Jamie Rappaport Clark, executive vice president of the advocacy group Defenders of Wildlife, said that together, the two agencies will help shape the government’s response to climate change.

“EPA will play the lead role in crafting a regulatory response,” Clark said. “Interior has a huge role to play in adaptation” – the effort to cope with climate changes that are already happening, such as drought and more frequent wildfires.

With escalating responsibilities, both agencies will need more resources after years when their budgets shrank, relatively speaking. The EPA received $7.5 billion from Congress in 2008, down from $7.8 billion in 2001. Interior has fared slightly better, getting $11.1 billion compared with $10.4 billion in 2001, but that represents more than a 10 percent cut in inflation-adjusted dollars.

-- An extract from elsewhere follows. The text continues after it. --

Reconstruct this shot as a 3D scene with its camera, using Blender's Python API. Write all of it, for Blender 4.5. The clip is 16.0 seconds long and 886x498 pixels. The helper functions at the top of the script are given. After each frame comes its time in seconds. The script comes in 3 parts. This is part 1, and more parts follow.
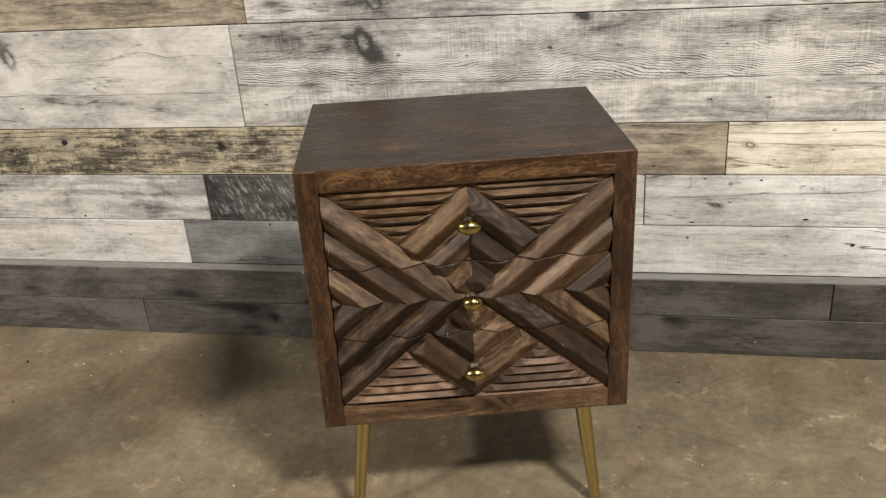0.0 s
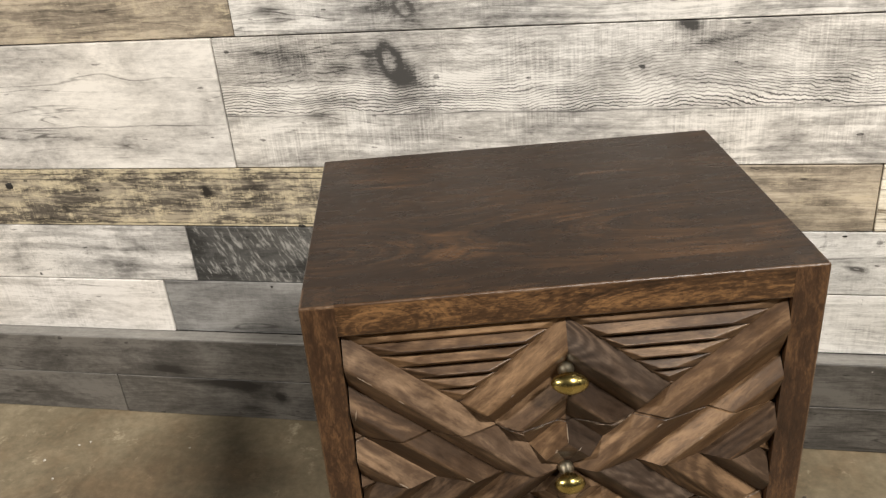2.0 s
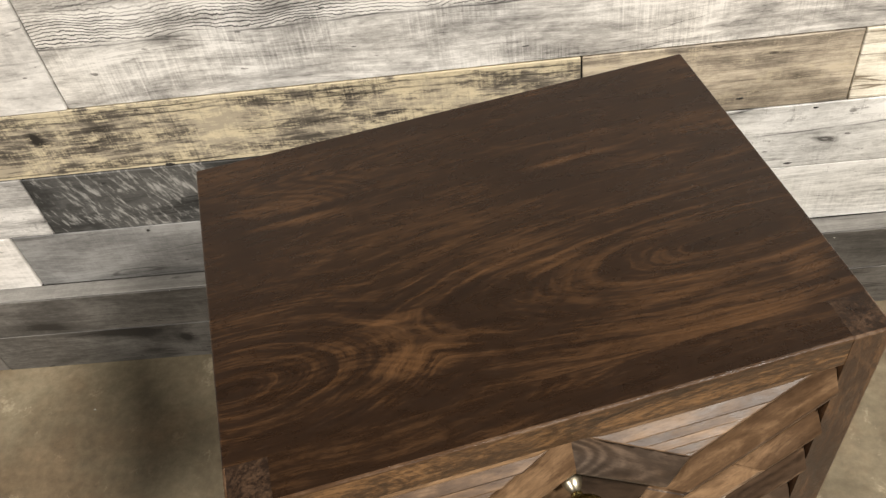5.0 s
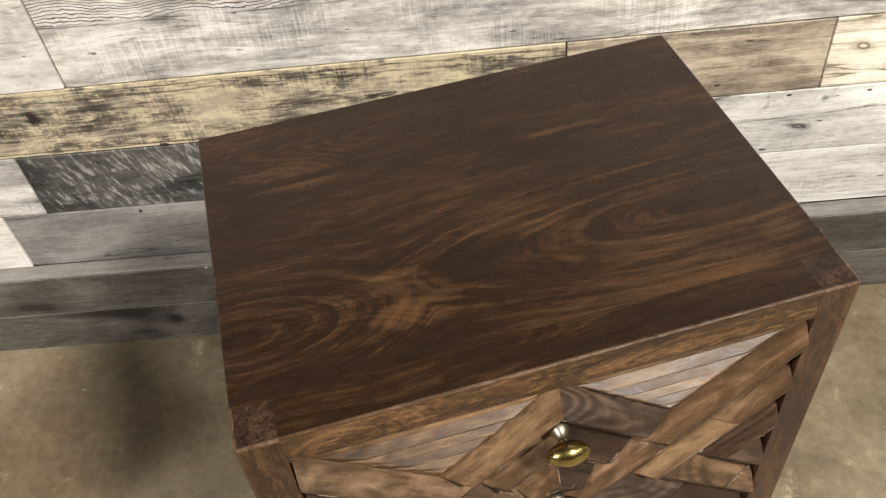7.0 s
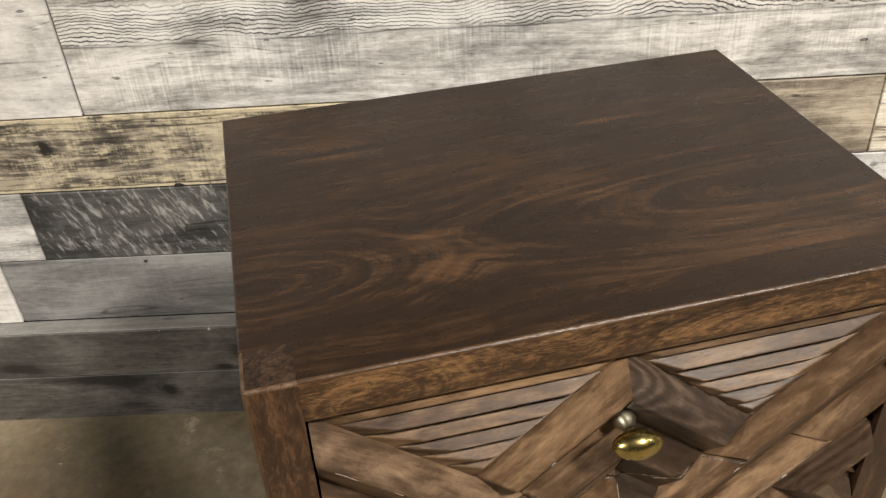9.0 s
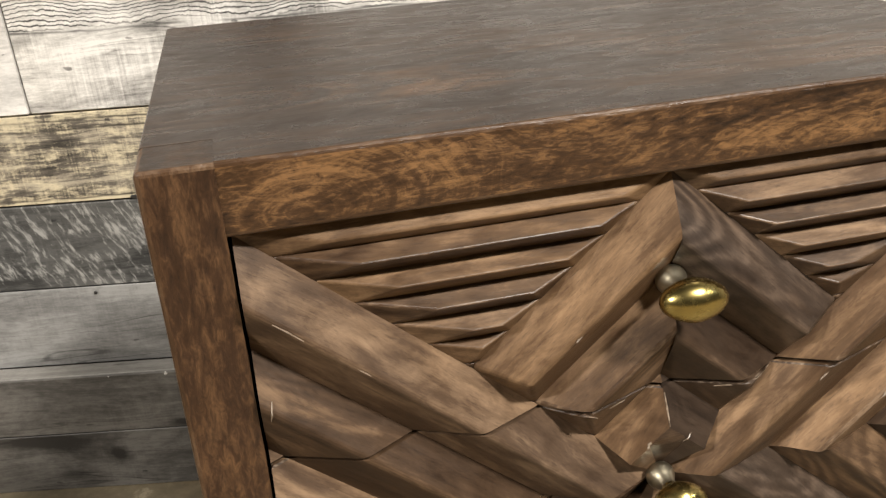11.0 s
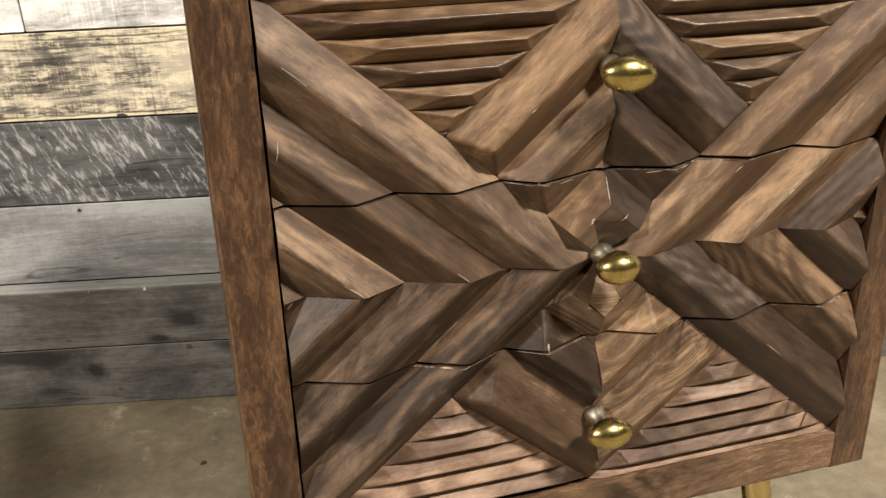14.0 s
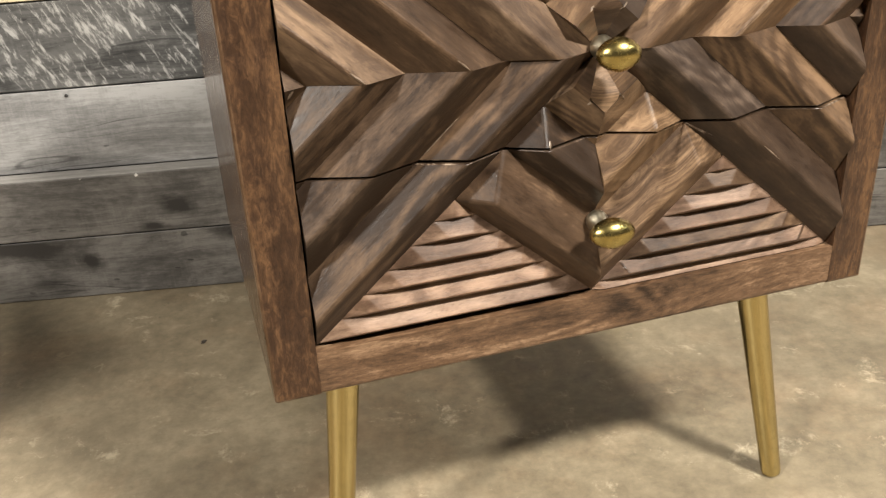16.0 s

Sen. Barbara Boxer, D-Calif., who as chairwoman of the Senate Environment and Public Works Committee has feuded with Johnson and Interior Secretary Dirk Kempthorne over global warming and other issues, said she has high expectations of their replacements. “I’m expecting President-elect Obama to select people who really care about the issues they’re in charge of, someone who believes in their mission and not someone who’s going to undermine their mission,” she said. “That’s a sea change.”